Repeat exactly and only the lines from the line containing "scene.camera, scene.frame_end = cam, frame(seconds)" through the line containing "q.make_compatible(carried.rotation_quaternion)", both included.

## AVAILABLE DATA

————

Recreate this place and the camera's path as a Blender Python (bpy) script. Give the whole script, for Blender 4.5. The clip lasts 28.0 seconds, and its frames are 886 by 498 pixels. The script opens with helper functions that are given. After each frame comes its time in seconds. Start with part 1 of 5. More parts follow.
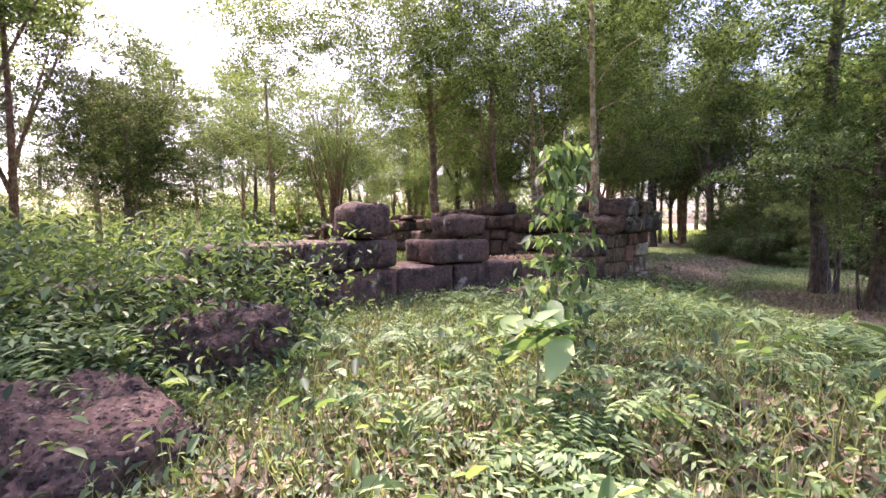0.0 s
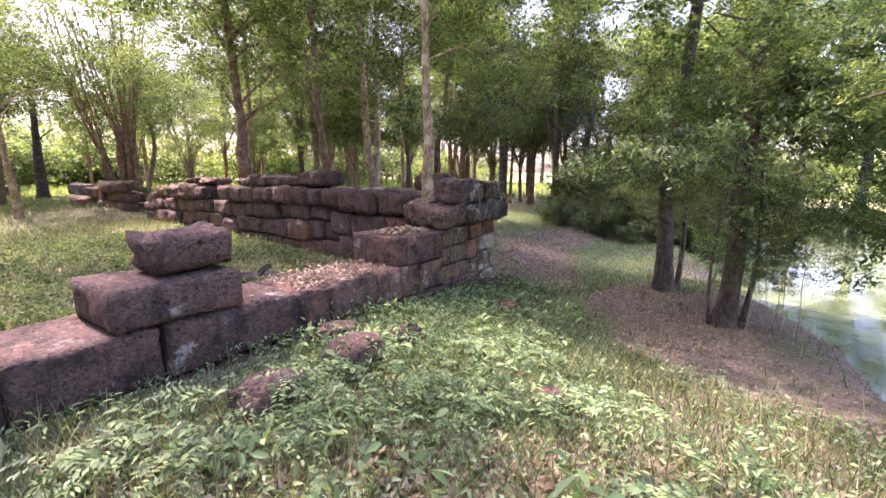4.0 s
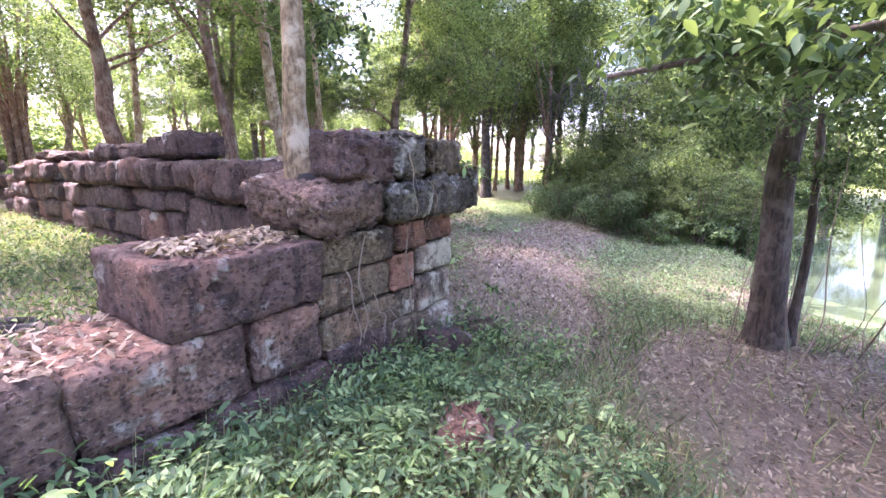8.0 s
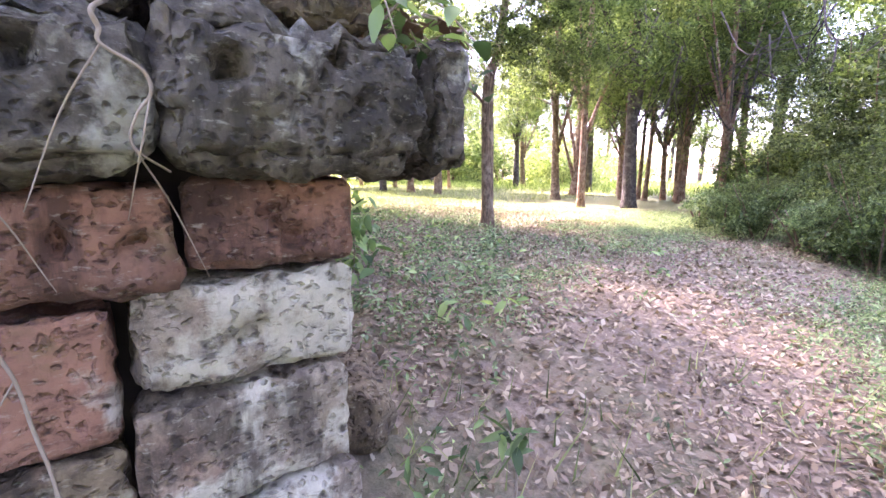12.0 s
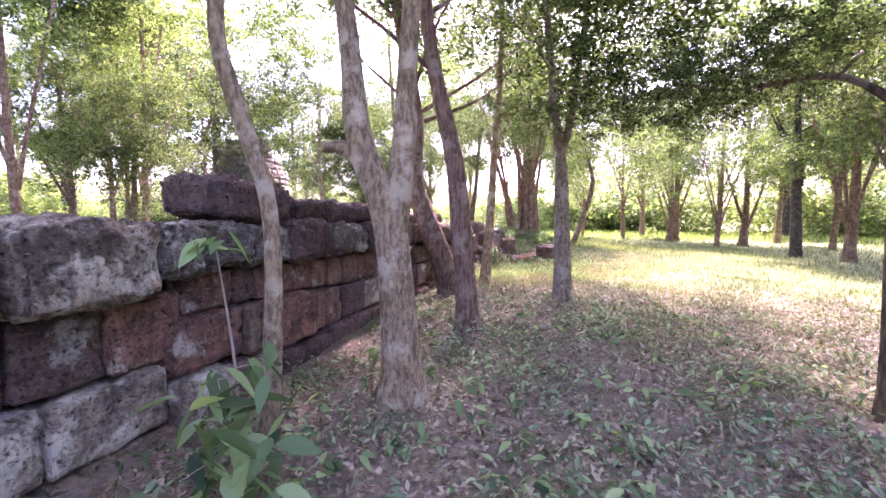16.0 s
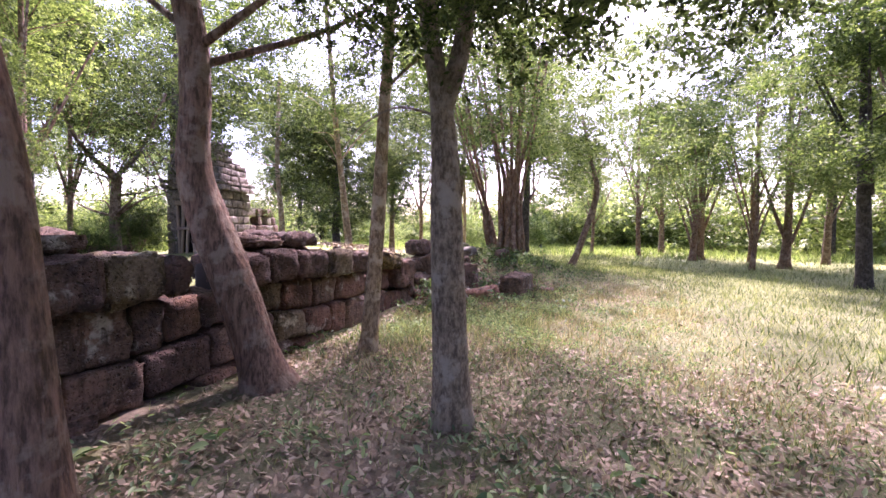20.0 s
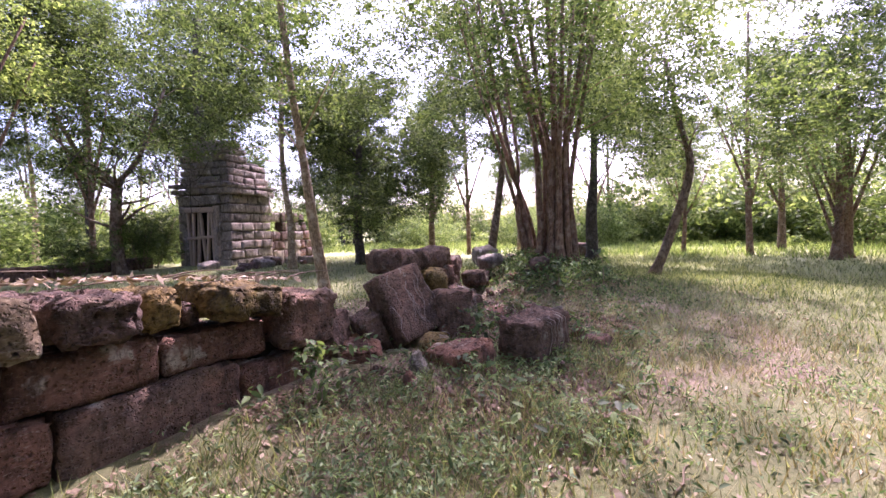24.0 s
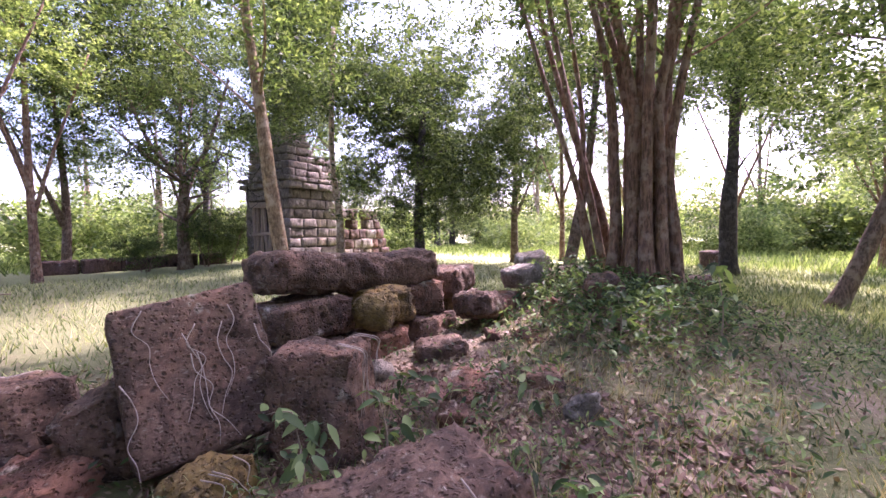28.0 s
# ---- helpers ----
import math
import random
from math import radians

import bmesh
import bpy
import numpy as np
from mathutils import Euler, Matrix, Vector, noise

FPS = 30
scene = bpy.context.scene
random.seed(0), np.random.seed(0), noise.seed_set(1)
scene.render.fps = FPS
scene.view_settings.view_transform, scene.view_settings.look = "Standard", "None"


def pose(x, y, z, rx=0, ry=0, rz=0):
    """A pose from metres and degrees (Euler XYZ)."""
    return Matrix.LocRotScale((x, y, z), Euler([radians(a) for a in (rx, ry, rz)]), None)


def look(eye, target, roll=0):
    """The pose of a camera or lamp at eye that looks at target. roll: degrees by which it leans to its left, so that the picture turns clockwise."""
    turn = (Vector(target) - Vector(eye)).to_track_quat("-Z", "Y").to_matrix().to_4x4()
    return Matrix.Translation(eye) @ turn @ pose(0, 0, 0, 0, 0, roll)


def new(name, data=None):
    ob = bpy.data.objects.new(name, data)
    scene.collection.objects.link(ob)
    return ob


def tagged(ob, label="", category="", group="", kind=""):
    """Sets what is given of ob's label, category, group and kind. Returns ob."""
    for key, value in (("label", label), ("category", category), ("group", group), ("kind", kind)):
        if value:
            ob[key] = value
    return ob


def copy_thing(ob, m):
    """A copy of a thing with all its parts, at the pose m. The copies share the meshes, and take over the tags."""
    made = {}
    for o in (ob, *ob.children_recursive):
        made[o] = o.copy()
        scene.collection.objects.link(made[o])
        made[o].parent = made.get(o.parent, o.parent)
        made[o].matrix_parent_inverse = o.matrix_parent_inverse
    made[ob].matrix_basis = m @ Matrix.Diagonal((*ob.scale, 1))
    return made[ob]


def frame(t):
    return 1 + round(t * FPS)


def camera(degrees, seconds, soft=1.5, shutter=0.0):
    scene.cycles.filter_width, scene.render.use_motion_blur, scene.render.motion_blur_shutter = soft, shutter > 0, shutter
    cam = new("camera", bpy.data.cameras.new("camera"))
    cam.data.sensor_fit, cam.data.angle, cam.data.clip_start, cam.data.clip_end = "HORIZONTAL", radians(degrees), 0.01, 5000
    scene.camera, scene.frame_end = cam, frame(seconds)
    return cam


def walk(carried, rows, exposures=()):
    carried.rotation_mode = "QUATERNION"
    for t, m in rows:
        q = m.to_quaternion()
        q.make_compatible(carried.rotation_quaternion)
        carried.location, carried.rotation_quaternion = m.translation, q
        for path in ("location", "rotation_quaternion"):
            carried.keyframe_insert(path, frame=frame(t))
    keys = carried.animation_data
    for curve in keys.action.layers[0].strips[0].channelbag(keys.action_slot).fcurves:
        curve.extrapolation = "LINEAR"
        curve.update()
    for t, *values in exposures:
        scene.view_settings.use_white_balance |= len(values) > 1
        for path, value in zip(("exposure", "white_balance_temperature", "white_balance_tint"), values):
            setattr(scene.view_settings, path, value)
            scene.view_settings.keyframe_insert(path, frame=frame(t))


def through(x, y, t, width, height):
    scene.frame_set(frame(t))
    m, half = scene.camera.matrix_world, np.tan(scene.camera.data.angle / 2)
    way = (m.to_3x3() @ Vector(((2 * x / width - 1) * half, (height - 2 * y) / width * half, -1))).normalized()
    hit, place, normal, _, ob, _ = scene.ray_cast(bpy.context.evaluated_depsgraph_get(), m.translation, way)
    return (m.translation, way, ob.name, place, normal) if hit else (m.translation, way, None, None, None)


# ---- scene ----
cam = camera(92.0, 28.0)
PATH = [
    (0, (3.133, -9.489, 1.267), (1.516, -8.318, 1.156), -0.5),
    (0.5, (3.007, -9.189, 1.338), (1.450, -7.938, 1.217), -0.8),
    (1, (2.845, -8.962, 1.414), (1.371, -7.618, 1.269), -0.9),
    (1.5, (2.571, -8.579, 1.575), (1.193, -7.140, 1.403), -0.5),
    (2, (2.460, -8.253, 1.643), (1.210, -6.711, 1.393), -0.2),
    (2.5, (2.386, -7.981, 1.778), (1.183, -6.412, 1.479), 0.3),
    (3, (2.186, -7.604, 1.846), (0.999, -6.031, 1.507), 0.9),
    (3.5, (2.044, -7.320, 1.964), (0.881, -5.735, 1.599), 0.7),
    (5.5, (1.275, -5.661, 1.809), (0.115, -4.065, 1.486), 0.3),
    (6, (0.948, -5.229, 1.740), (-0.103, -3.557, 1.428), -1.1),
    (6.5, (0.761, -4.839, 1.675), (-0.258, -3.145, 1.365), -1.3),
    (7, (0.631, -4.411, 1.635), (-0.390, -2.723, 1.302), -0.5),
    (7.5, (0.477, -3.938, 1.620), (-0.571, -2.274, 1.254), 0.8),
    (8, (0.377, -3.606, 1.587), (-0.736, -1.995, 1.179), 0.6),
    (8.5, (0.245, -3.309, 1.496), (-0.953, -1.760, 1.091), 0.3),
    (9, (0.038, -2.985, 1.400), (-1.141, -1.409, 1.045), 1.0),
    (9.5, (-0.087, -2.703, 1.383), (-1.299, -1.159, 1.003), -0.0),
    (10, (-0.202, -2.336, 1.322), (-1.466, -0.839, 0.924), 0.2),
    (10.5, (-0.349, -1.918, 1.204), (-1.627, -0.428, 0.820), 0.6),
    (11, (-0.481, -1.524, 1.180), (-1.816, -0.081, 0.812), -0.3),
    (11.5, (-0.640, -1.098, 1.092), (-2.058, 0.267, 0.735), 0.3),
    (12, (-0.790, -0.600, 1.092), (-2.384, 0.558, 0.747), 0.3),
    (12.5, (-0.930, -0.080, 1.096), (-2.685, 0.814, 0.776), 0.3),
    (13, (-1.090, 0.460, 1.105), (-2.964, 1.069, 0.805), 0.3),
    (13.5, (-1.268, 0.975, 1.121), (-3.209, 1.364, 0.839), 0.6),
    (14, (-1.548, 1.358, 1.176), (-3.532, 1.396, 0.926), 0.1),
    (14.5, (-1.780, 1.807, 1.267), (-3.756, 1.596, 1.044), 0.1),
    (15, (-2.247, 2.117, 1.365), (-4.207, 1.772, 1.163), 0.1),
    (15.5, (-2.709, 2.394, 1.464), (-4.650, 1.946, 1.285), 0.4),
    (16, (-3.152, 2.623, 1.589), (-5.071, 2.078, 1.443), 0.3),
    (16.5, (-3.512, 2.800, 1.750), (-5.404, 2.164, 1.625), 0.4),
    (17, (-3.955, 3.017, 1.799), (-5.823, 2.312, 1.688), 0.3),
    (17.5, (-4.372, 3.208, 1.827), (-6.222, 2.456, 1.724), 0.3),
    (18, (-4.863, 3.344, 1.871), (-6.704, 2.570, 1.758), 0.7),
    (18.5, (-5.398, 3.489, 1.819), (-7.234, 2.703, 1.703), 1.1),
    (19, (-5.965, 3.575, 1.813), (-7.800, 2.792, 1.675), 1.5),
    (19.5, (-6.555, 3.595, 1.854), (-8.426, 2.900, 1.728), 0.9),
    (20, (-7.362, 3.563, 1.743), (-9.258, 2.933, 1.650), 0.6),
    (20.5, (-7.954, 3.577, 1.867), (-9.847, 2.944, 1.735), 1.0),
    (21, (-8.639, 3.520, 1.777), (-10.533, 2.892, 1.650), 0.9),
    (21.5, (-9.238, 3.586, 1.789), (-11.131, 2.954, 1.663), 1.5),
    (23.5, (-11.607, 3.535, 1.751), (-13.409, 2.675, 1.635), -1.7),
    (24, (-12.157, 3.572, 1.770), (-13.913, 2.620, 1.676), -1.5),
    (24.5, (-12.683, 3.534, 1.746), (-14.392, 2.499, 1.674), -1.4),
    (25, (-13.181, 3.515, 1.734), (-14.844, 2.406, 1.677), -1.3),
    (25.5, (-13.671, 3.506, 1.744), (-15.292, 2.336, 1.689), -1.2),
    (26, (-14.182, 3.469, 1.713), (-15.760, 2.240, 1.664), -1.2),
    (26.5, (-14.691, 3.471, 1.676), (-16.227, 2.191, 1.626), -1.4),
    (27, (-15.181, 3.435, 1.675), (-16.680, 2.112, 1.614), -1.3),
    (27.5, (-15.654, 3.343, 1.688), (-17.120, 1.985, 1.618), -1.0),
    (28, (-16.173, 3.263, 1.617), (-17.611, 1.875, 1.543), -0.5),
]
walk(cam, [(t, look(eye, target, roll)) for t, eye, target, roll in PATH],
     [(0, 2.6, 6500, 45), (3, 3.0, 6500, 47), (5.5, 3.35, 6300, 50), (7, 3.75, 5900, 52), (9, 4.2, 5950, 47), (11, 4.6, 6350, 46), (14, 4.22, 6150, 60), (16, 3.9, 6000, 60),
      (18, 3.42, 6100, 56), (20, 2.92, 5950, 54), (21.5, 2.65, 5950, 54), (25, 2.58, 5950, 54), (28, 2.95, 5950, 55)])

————

## SOLUTION TO THIS TASK
    scene.camera, scene.frame_end = cam, frame(seconds)
    return cam


def walk(carried, rows, exposures=()):
    carried.rotation_mode = "QUATERNION"
    for t, m in rows:
        q = m.to_quaternion()
        q.make_compatible(carried.rotation_quaternion)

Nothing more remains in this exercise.